Yes, these 20th century foxes are now old enough to play cougars -- or, well, parents of cougars -- if they’re lucky enough to land work in an increasingly youth-obsessed, reality-TV-glutted entertainment industry.

But current casting realities matter not at this Hollywood Show. Yesteryear celebs immersed in a sea of nostalgia-inducing 8-by-10 glossies need only revel in their hard-earned former glory and wield a mean Sharpie to rake in acclaim, adulation and $20 to $25 per signature.

(Most celebs charge a similar fee for posed snapshots. Some will even team with fans -- and sometimes former cast mates -- in studio-style 8-by-10s shot by an on-site professional photographer for $39.95 to $100.)

Many collectors easily drop a Benjamin or two in a day, but some show-goers prefer to loiter and stare at the celebrity circus that once seemed so exotically inaccessible. Where else can you see Verne (“Mini-Me”) Troyer, Lee (“Catwoman”) Meriwether and singer-songwriter Helen (“I Am Woman”) Reddy making nice with regular folk?

“Blue Lagoon” star Christopher Atkins, a well-maintained 48, stood by nonchalantly while male and female admirers thumbed throughshotsfor him to sign. And the actor wasn’t shy about admitting he’s done the autograph show circuit for years to help pay bills after “ducking out of the biz” to raise his two kids.

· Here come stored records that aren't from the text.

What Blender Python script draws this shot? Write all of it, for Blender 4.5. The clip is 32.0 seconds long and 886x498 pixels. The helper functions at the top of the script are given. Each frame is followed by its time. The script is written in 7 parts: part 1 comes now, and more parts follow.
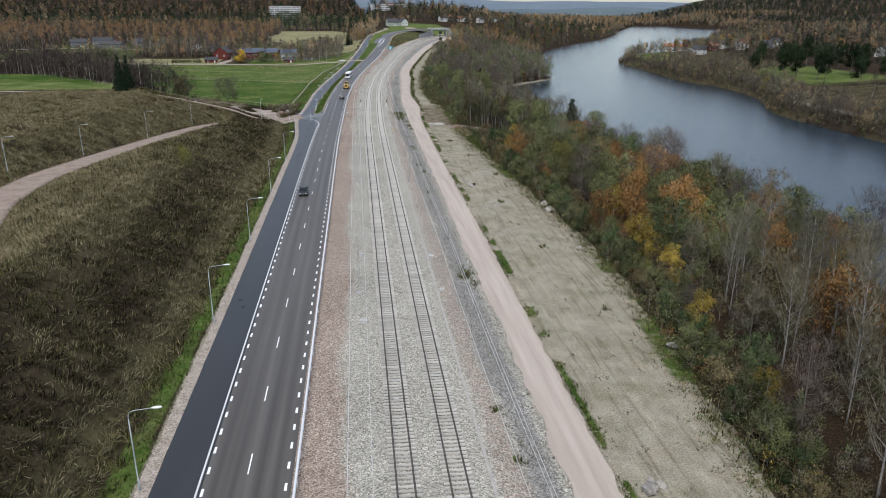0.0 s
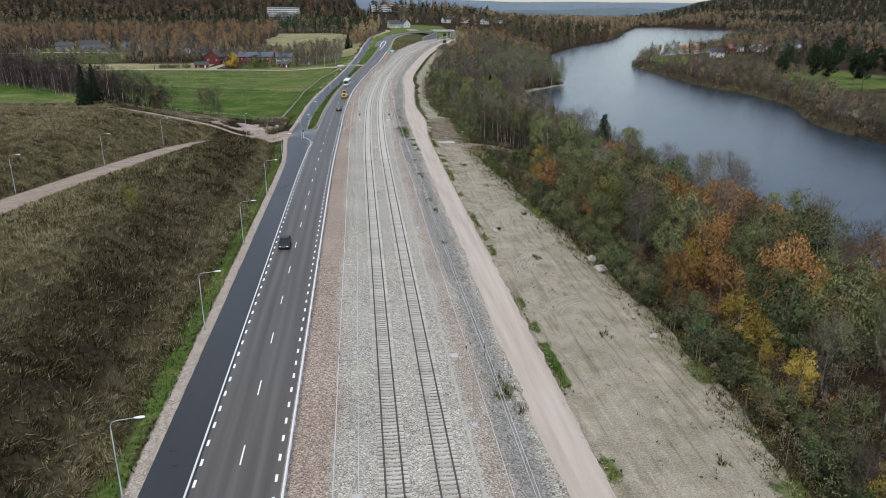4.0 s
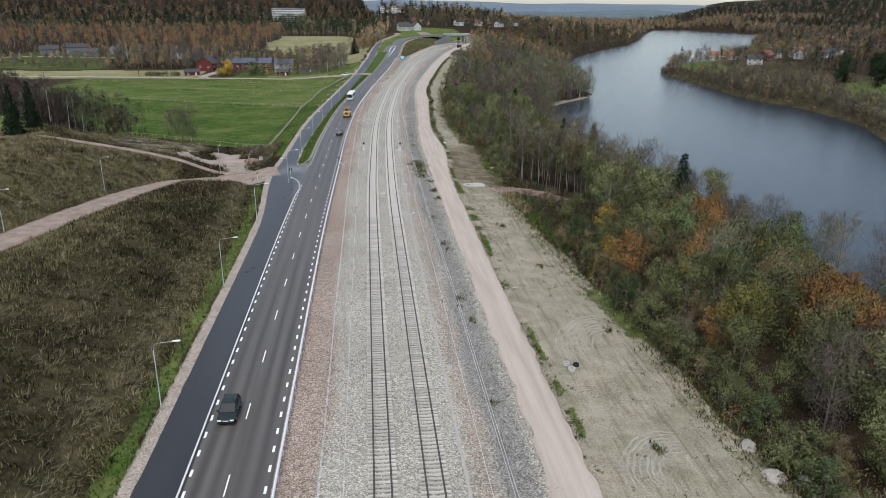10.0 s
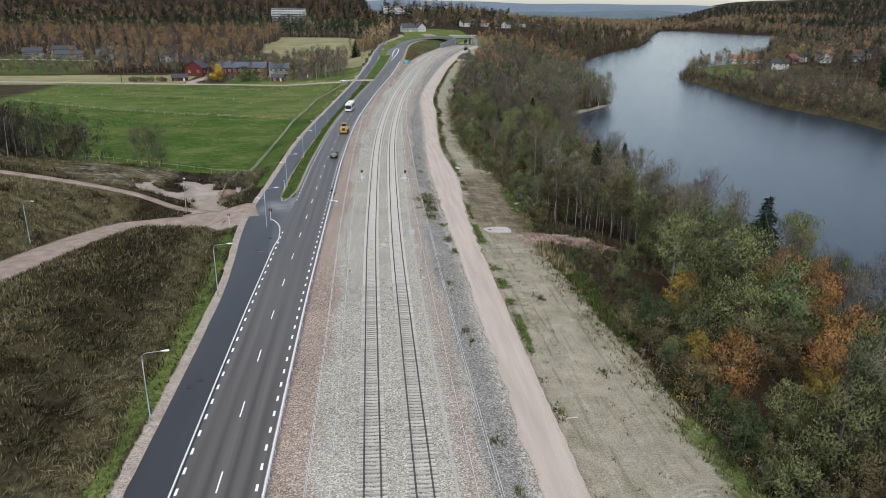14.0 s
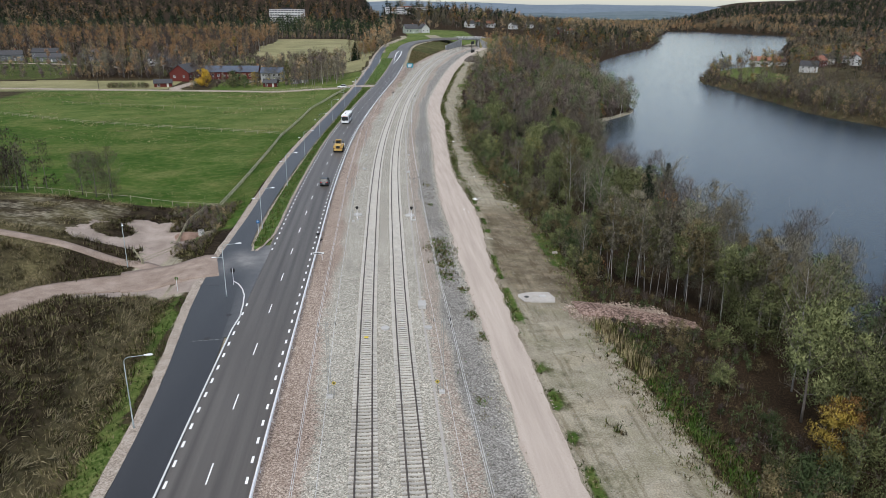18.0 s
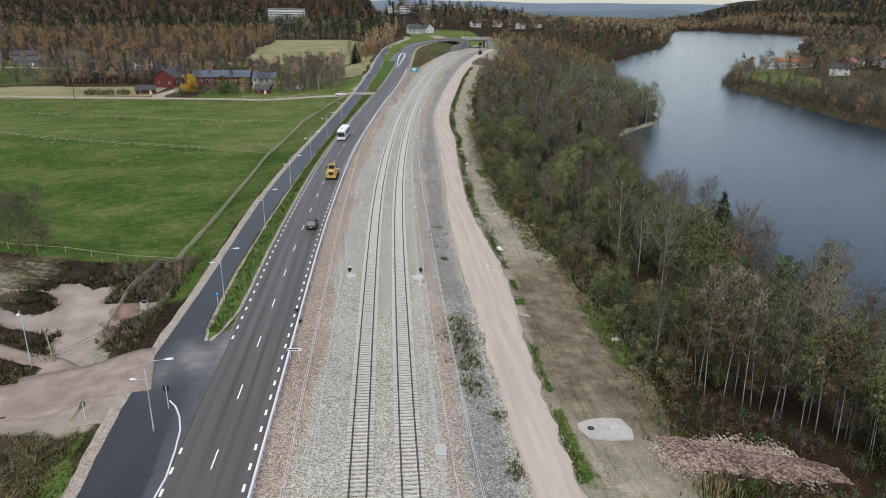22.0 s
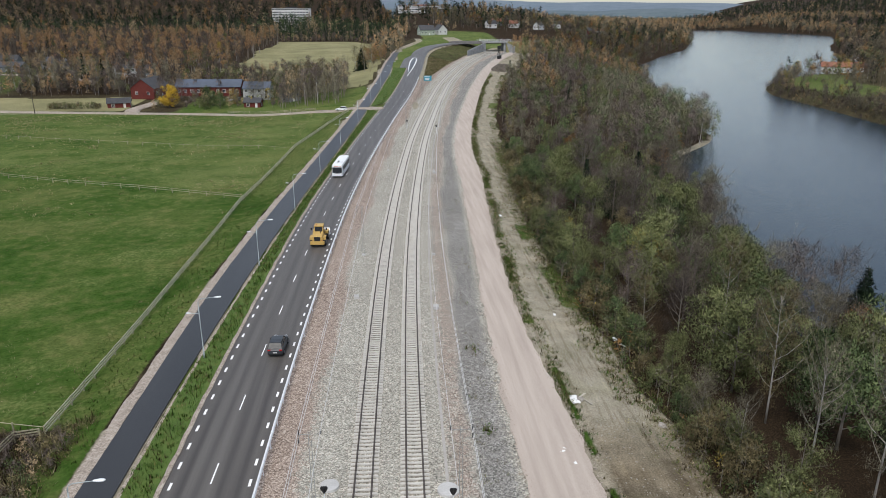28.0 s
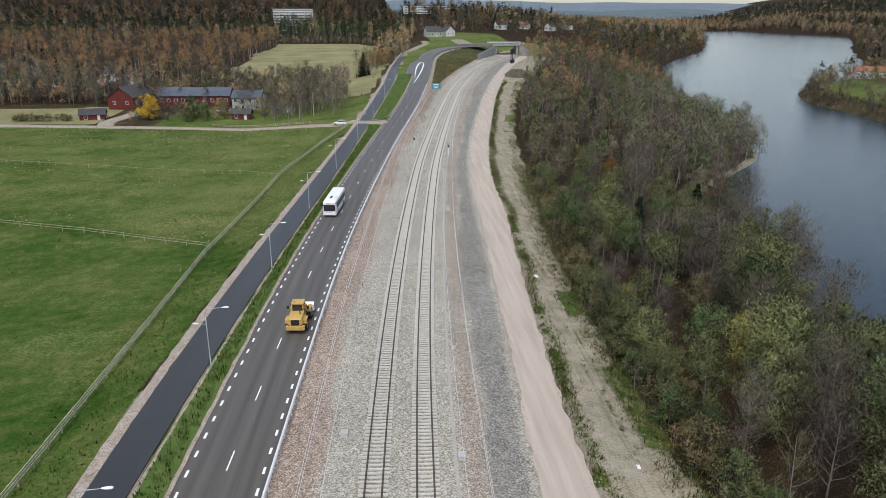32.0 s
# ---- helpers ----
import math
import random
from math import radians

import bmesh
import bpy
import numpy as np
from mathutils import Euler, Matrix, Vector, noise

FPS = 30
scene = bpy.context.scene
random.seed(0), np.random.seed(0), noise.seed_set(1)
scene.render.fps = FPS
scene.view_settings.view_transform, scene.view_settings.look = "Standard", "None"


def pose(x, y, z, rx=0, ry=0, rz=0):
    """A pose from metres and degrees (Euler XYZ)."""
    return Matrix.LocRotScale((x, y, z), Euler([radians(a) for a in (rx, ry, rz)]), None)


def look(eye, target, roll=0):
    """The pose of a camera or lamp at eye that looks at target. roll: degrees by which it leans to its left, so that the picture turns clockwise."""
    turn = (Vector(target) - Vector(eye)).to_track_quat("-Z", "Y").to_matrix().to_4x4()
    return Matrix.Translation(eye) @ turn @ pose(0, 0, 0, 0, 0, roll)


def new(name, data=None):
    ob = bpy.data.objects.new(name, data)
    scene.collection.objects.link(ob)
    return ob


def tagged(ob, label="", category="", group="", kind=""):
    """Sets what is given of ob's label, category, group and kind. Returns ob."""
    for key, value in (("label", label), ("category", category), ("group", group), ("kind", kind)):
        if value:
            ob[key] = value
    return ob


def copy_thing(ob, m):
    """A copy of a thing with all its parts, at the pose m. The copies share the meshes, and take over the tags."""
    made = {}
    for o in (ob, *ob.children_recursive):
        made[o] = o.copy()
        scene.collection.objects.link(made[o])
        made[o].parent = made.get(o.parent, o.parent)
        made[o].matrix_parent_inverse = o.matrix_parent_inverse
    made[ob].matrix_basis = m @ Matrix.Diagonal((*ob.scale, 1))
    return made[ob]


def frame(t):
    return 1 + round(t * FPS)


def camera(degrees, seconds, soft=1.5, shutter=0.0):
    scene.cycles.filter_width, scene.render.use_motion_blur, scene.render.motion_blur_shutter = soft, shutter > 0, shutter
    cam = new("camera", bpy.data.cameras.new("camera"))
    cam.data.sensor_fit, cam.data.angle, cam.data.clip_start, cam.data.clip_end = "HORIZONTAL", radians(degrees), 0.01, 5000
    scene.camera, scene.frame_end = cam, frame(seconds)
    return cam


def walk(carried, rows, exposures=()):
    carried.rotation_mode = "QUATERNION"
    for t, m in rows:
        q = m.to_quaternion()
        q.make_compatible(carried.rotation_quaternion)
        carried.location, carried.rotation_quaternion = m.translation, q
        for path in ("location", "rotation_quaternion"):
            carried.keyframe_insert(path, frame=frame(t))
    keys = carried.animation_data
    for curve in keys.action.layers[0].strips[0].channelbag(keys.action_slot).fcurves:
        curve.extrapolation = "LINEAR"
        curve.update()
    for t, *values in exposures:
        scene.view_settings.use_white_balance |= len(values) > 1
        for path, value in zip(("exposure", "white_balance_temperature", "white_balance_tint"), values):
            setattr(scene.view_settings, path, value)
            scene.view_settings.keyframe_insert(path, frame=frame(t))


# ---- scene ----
cam = camera(64.1, 32.0, soft=0.7)
PATH = [
    (0, (-2.757, -0.803, 38.088), (-2.533, 1.077, 37.442), 0.2),
    (0.5, (-2.586, 3.449, 38.109), (-2.363, 5.329, 37.463), 0.1),
    (1, (-2.445, 7.757, 38.128), (-2.222, 9.637, 37.482), 0.2),
    (1.5, (-2.305, 12.207, 38.131), (-2.082, 14.087, 37.485), 0.1),
    (2, (-2.276, 16.535, 38.111), (-2.052, 18.415, 37.466), 0.2),
    (2.5, (-2.157, 20.887, 38.174), (-1.934, 22.767, 37.528), 0.1),
    (3, (-2.037, 25.177, 38.168), (-1.815, 27.057, 37.522), 0.1),
    (3.5, (-1.849, 29.442, 38.151), (-1.628, 31.322, 37.507), 0.1),
    (5.5, (-1.473, 46.2, 38.277), (-1.256, 48.081, 37.634), 0.1),
    (6, (-1.392, 50.443, 38.406), (-1.176, 52.325, 37.763), 0.2),
    (6.5, (-1.187, 54.792, 38.526), (-0.972, 56.674, 37.884), 0.1),
    (7, (-1.048, 59.256, 38.569), (-0.835, 61.137, 37.926), 0.1),
    (7.5, (-0.906, 63.687, 38.509), (-0.695, 65.57, 37.868), 0.1),
    (8, (-0.81, 67.928, 38.606), (-0.602, 69.811, 37.966), 0.1),
    (8.5, (-0.612, 72.339, 38.725), (-0.408, 74.222, 38.083), 0.2),
    (9, (-0.542, 76.622, 38.79), (-0.339, 78.506, 38.148), 0.2),
    (9.5, (-0.383, 80.917, 38.838), (-0.182, 82.801, 38.197), 0.3),
    (10, (-0.261, 85.137, 38.974), (-0.061, 87.021, 38.333), 0.3),
    (10.5, (-0.119, 89.242, 39.195), (0.079, 91.127, 38.555), 0.3),
    (11, (0.072, 93.454, 39.327), (0.267, 95.339, 38.685), 0.2),
    (11.5, (0.163, 97.843, 39.463), (0.358, 99.728, 38.822), 0.3),
    (12, (0.331, 102.144, 39.621), (0.525, 104.028, 38.979), 0.2),
    (12.5, (0.569, 106.679, 39.601), (0.761, 108.563, 38.96), 0.3),
    (13, (0.726, 111.069, 39.631), (0.917, 112.953, 38.989), 0.2),
    (13.5, (0.754, 115.346, 39.534), (0.944, 117.231, 38.893), 0.3),
    (14, (0.792, 120.136, 39.501), (0.985, 122.02, 38.86), 0.4),
    (14.5, (1.004, 124.218, 39.398), (1.193, 126.103, 38.757), 0.3),
    (16.5, (1.785, 142.434, 38.55), (1.971, 144.32, 37.913), 0.1),
    (17, (1.673, 147.537, 38.513), (1.86, 149.423, 37.875), 0.2),
    (17.5, (1.7, 151.74, 38.442), (1.888, 153.626, 37.805), 0.3),
    (18, (1.776, 156.454, 38.327), (1.963, 158.34, 37.689), 0.3),
    (18.5, (1.931, 160.145, 38.331), (2.118, 162.032, 37.693), 0.2),
    (19, (1.955, 164.674, 38.511), (2.142, 166.559, 37.872), 0.4),
    (19.5, (2.08, 168.538, 38.566), (2.266, 170.423, 37.926), 0.4),
    (20, (2.204, 173.052, 38.638), (2.39, 174.937, 37.996), 0.3),
    (20.5, (2.364, 176.965, 38.633), (2.547, 178.851, 37.992), 0.3),
    (21, (2.494, 181.502, 38.69), (2.675, 183.388, 38.05), 0.3),
    (21.5, (2.633, 185.468, 38.702), (2.811, 187.354, 38.061), 0.2),
    (22, (2.672, 190.106, 38.726), (2.851, 191.992, 38.085), 0.2),
    (22.5, (2.754, 193.937, 38.697), (2.932, 195.824, 38.057), 0.2),
    (23, (2.953, 198.354, 38.826), (3.128, 200.241, 38.185), 0.2),
    (23.5, (3.055, 202.243, 38.928), (3.229, 204.13, 38.286), 0.2),
    (24, (3.229, 206.687, 39.025), (3.4, 208.574, 38.384), 0.2),
    (24.5, (3.259, 210.821, 38.954), (3.428, 212.708, 38.313), 0.2),
    (25, (3.463, 215.356, 38.986), (3.628, 217.244, 38.345), 0.1),
    (25.5, (3.605, 219.057, 39.131), (3.769, 220.944, 38.489), -0.0),
    (27.5, (3.862, 235.434, 39.2), (4.017, 237.321, 38.557), 0.1),
    (28, (3.948, 240.011, 39.203), (4.1, 241.899, 38.56), 0.1),
    (28.5, (4.026, 243.882, 39.198), (4.175, 245.77, 38.554), 0.1),
    (29, (4.074, 248.323, 39.265), (4.221, 250.211, 38.621), 0.1),
    (29.5, (4.177, 252.173, 39.296), (4.322, 254.061, 38.652), 0.0),
    (30, (4.217, 256.921, 39.222), (4.359, 258.809, 38.579), -0.0),
    (30.5, (4.144, 260.875, 39.279), (4.286, 262.763, 38.635), 0.1),
    (31, (4.205, 265.454, 39.339), (4.346, 267.342, 38.695), 0.1),
    (31.5, (4.225, 269.476, 39.34), (4.365, 271.365, 38.697), 0.1),
    (32, (4.338, 274.23, 39.313), (4.477, 276.119, 38.671), 0.1),
]
walk(cam, [(t, look(eye, target, roll)) for t, eye, target, roll in PATH], [(0, 0.69, 6260, 10), (32, 0.69, 6440, 10)])

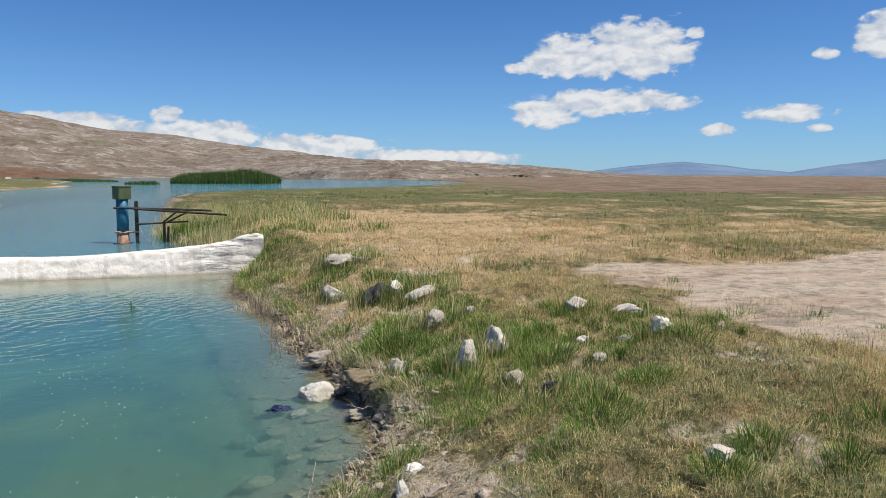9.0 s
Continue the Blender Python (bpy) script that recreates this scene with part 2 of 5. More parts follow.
# ---- materials ----
class Mat:
    """A node material with short helpers."""

    def __init__(self, name, rough=0.85, metal=0.0, spec=0.3):
        self.m = bpy.data.materials.new(name)
        self.m.use_nodes = True
        self.nt = self.m.node_tree
        self.b = self.nt.nodes["Principled BSDF"]
        self.b.inputs["Roughness"].default_value = rough
        self.b.inputs["Metallic"].default_value = metal
        self.b.inputs["Specular IOR Level"].default_value = spec
        self.geo = self.N("ShaderNodeNewGeometry")
        self.pos = self.geo.outputs["Position"]

    def N(self, kind):
        return self.nt.nodes.new(kind)

    def L(self, a, b):
        self.nt.links.new(a, b)

    def put(self, v, socket):
        if isinstance(v, tuple):
            socket.default_value = (*v, 1)[:len(socket.default_value)]
        elif isinstance(v, (int, float)):
            socket.default_value = v
        else:
            self.L(v, socket)

    def math(self, op, a, b=0.0):
        n = self.N("ShaderNodeMath")
        n.operation = op
        self.put(a, n.inputs[0])
        self.put(b, n.inputs[1])
        return n.outputs[0]

    def scaled(self, vec, s):
        n = self.N("ShaderNodeVectorMath")
        n.operation = "MULTIPLY"
        self.L(vec, n.inputs[0])
        n.inputs[1].default_value = s
        return n.outputs[0]

    def noise(self, scale, detail=4, rough=0.55, vec=None, distort=0.0):
        n = self.N("ShaderNodeTexNoise")
        n.inputs["Scale"].default_value, n.inputs["Detail"].default_value = scale, detail
        n.inputs["Roughness"].default_value, n.inputs["Distortion"].default_value = rough, distort
        self.L(self.pos if vec is None else vec, n.inputs["Vector"])
        return n.outputs[0]

    def step(self, v, a, b, lo=0.0, hi=1.0):
        n = self.N("ShaderNodeMapRange")
        n.interpolation_type = "SMOOTHSTEP"
        self.put(v, n.inputs[0])
        for i, q in zip((1, 2, 3, 4), (a, b, lo, hi)):
            n.inputs[i].default_value = q
        return n.outputs[0]

    def mix(self, f, a, b, blend="MIX"):
        n = self.N("ShaderNodeMix")
        n.data_type, n.blend_type = "RGBA", blend
        n.clamp_factor = True
        self.put(f, n.inputs[0])
        self.put(a, n.inputs[6])
        self.put(b, n.inputs[7])
        return n.outputs[2]

    def attr(self, name):
        n = self.N("ShaderNodeAttribute")
        n.attribute_name = name
        return n.outputs["Fac"]

    def z(self):
        n = self.N("ShaderNodeSeparateXYZ")
        self.L(self.pos, n.inputs[0])
        return n.outputs[2], n.outputs[1]

    def east(self):
        n = self.N("ShaderNodeSeparateXYZ")
        self.L(self.pos, n.inputs[0])
        return n.outputs[0]

    def bump(self, h, strength, dist=0.02):
        n = self.N("ShaderNodeBump")
        n.inputs["Strength"].default_value, n.inputs["Distance"].default_value = strength, dist
        self.L(h, n.inputs["Height"])
        self.L(n.outputs[0], self.b.inputs["Normal"])
        return n.outputs[0]

    def color(self, c):
        self.put(c, self.b.inputs["Base Color"])
        return self

    def silt(self, c, clear=3.9, deep=(0.062, 0.148, 0.108), dust=0.5, shore=(0.115, 0.112, 0.075), soaked=0.43, weed=0.5, line=0.0):
        """Paints the haze of milky, silty water into the base colour: thicker with depth, bluer farther off."""
        z, y = self.z()
        level = self.math("MULTIPLY", self.math("GREATER_THAN", y, WEIR_Y), UP)
        depth = self.math("MAXIMUM", self.math("SUBTRACT", level, z), 0.0)
        dry_z = self.math("SUBTRACT", z, line)
        f = self.math("SUBTRACT", 1.0, self.math("POWER", math.exp(-clear), depth))
        wet = self.step(self.math("ADD", self.math("SUBTRACT", self.math("SUBTRACT", dry_z, level), self.math("MULTIPLY", self.step(y, 3.0, 4.0, 0.08, 0.0), self.step(self.east(), 0.2, 0.6))), self.math("MULTIPLY", self.math("SUBTRACT", self.noise(5.0, 3), 0.5), 0.16)), 0.03, 0.18)
        damp = self.mix(wet, self.mix(1.0, c, (soaked, soaked, soaked * 0.93), "MULTIPLY"), c)
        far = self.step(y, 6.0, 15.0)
        cloud = self.step(self.noise(0.9, 3, 0.5), 0.35, 0.7)
        off = self.step(self.math("ADD", y, self.math("MULTIPLY", self.noise(1.1, 3), 0.8)), 2.1, 3.6)
        thin = self.mix(off, self.mix(cloud, (0.085, 0.105, 0.06), (0.108, 0.118, 0.065)), (0.105, 0.165, 0.125))
        grey = self.math("MULTIPLY", self.step(self.east(), -3.2, -2.1, 1.0, 0.0), self.step(y, 4.4, 5.6, 1.0, 0.0))
        thin = self.mix(grey, thin, (0.106, 0.128, 0.092))
        tone = self.mix(self.math("MULTIPLY", self.step(depth, 0.10, 0.45), self.math("ADD", self.math("MULTIPLY", off, 0.85), 0.15)), thin, deep)
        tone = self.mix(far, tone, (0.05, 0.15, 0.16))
        # sandy tint before the weir, which also paints in the white wall's reflection
        sand_and_reflection = self.math("MULTIPLY", self.math("MULTIPLY", self.step(y, 14.6, 16.2), self.math("LESS_THAN", y, WEIR_Y)), self.step(depth, 0.0, 0.03))
        tone = self.mix(self.math("MULTIPLY", sand_and_reflection, 0.75), tone, (0.20, 0.21, 0.155))
        damp = self.mix(self.step(depth, 0.0, 0.12, 0.0, dust), damp, self.mix(off, shore, (0.135, 0.145, 0.108)))
        damp = self.mix(self.step(self.noise(3.2, 5, 0.65), 0.45, 0.68, 0.0, weed), damp, (0.09, 0.095, 0.06))
        under = self.math("MULTIPLY", grey, self.step(depth, 0.0, 0.06))
        damp = self.mix(self.math("MULTIPLY", under, 0.75), damp, (0.122, 0.125, 0.094))
        flecks = self.step(self.noise(9.0, 3, 0.6, self.scaled(self.pos, (0.55, 1.5, 1)), 0.5), 0.57, 0.66, 0.0, 0.75)
        damp = self.mix(self.math("MULTIPLY", under, flecks), damp, (0.045, 0.045, 0.034))
        damp = self.mix(self.math("MULTIPLY", sand_and_reflection, 0.8), damp, (0.34, 0.30, 0.22))
        return self.mix(f, damp, tone)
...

“I’m absolutely coming here to make money,” said the standout, if crinkly eyed, star of 2009’s VH1 reality show “Confessions of a Teen Idol.”

Former “Baywatch” beauty Gena Lee Nolin, 38, used the convention to reconnect with her fan base as she prepares to launch a “mommy-based” “Extreme Makeover”-style series and self-help book on her battle with postpartum depression. But her highlight this weekend was meeting 88-year-old legend Jane Russell.

“She said, ‘Oh, so you’re the girl on “Baywatch.” I know who you are,’ ” the smitten Nolin recounted with a smile. “It was surreal. She’s everything you expect a Hollywood actress to be -- old school. It’s the way we all wish we were.”